# Dataset content
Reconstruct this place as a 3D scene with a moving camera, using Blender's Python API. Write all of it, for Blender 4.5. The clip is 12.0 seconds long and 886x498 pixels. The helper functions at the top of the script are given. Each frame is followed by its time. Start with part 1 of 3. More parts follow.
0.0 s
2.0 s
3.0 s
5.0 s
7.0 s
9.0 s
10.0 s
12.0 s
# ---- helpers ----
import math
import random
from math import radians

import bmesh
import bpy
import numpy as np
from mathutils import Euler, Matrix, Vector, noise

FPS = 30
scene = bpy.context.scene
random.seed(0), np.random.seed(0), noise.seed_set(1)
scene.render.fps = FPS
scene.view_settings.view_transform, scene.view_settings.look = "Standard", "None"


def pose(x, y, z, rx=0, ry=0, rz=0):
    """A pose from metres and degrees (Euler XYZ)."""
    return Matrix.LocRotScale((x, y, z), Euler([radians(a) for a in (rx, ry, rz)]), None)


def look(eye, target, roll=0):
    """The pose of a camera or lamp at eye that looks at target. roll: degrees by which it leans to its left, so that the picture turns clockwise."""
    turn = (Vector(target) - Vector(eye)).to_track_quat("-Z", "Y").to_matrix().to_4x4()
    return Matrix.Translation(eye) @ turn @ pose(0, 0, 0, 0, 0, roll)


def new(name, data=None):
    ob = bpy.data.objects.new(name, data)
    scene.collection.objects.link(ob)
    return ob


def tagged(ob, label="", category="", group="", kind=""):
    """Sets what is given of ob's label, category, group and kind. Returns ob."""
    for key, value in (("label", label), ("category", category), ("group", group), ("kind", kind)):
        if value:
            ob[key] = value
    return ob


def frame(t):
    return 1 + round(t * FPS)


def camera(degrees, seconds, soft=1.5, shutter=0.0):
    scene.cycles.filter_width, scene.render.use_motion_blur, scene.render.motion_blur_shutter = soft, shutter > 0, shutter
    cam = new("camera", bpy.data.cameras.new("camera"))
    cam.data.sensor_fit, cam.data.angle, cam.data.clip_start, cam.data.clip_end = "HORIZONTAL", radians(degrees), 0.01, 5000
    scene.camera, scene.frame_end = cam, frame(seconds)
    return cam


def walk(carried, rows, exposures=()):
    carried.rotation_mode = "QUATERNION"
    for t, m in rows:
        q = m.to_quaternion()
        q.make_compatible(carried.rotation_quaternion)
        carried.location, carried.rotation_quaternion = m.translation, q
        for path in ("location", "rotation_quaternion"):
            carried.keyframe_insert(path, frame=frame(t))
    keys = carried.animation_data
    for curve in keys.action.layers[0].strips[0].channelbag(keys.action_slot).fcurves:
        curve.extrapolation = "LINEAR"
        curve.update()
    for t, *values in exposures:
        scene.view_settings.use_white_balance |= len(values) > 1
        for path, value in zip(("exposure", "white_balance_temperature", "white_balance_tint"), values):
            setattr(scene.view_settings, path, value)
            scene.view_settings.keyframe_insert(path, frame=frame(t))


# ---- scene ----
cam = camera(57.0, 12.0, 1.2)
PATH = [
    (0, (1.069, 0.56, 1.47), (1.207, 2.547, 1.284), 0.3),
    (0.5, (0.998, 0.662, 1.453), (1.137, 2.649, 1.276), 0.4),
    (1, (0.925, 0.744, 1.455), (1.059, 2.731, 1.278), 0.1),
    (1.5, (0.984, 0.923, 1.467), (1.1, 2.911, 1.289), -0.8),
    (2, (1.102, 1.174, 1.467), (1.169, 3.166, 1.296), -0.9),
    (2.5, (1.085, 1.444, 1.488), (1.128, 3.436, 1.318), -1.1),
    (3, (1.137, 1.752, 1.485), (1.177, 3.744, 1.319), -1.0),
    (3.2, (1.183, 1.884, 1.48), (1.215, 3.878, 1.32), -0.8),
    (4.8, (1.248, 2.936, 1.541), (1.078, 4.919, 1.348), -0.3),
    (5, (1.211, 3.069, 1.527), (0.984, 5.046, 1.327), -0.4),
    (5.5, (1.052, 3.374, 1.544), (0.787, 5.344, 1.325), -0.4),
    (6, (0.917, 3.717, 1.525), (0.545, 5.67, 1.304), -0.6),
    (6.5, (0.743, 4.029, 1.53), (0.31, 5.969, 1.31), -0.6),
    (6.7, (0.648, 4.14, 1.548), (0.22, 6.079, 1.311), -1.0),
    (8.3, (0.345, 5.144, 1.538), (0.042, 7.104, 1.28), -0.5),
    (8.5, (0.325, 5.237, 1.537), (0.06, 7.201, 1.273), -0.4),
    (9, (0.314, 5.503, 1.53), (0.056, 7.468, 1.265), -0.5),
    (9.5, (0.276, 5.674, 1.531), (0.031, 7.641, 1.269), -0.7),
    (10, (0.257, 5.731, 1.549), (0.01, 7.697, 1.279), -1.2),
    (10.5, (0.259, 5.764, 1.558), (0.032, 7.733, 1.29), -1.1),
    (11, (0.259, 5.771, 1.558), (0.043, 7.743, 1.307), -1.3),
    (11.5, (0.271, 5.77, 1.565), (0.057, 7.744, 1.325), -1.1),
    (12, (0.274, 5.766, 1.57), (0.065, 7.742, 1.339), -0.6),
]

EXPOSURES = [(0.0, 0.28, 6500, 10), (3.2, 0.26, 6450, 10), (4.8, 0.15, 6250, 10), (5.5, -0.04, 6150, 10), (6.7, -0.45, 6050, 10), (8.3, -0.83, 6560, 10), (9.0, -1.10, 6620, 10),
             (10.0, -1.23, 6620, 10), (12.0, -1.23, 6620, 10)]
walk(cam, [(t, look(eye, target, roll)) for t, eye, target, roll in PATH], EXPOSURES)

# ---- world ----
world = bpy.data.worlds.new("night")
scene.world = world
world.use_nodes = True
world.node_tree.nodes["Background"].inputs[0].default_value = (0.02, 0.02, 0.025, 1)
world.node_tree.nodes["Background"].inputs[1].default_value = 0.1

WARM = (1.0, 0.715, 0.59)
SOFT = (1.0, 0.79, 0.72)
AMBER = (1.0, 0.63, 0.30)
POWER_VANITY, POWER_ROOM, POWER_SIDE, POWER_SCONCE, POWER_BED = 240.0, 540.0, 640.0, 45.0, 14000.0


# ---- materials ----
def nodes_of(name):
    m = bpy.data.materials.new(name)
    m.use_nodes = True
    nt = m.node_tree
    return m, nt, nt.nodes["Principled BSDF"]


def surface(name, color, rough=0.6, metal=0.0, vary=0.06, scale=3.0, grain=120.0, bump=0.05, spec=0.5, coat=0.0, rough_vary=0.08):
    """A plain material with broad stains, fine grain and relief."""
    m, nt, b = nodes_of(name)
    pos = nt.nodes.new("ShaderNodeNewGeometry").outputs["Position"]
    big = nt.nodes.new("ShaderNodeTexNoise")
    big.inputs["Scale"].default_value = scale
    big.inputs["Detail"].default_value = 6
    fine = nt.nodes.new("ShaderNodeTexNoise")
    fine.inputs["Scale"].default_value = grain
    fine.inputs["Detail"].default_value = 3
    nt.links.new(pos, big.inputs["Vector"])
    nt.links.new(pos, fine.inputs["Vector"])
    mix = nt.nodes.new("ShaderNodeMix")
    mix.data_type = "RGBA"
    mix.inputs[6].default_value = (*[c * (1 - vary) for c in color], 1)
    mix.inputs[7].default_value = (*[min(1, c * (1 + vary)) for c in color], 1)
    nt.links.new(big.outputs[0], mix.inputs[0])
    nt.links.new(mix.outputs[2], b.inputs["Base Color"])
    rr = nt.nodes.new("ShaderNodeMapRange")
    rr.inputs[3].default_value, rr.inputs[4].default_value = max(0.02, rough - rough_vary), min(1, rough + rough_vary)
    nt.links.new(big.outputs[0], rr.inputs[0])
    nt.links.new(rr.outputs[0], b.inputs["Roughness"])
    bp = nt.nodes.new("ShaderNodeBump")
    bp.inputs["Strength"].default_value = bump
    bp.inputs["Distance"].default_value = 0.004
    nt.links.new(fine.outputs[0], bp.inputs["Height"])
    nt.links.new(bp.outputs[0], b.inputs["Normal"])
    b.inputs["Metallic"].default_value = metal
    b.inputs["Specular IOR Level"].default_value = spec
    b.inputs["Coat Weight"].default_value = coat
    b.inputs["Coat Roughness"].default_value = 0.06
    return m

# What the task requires
Extract the lines from the line with "q = m.to_quaternion()" through the line with "scene.view_settings.keyframe_insert(path, frame=frame(t))". Keep both of those lines, copy everything exactly, and add nothing.

# Solution for this exercise
        q = m.to_quaternion()
        q.make_compatible(carried.rotation_quaternion)
        carried.location, carried.rotation_quaternion = m.translation, q
        for path in ("location", "rotation_quaternion"):
            carried.keyframe_insert(path, frame=frame(t))
    keys = carried.animation_data
    for curve in keys.action.layers[0].strips[0].channelbag(keys.action_slot).fcurves:
        curve.extrapolation = "LINEAR"
        curve.update()
    for t, *values in exposures:
        scene.view_settings.use_white_balance |= len(values) > 1
        for path, value in zip(("exposure", "white_balance_temperature", "white_balance_tint"), values):
            setattr(scene.view_settings, path, value)
            scene.view_settings.keyframe_insert(path, frame=frame(t))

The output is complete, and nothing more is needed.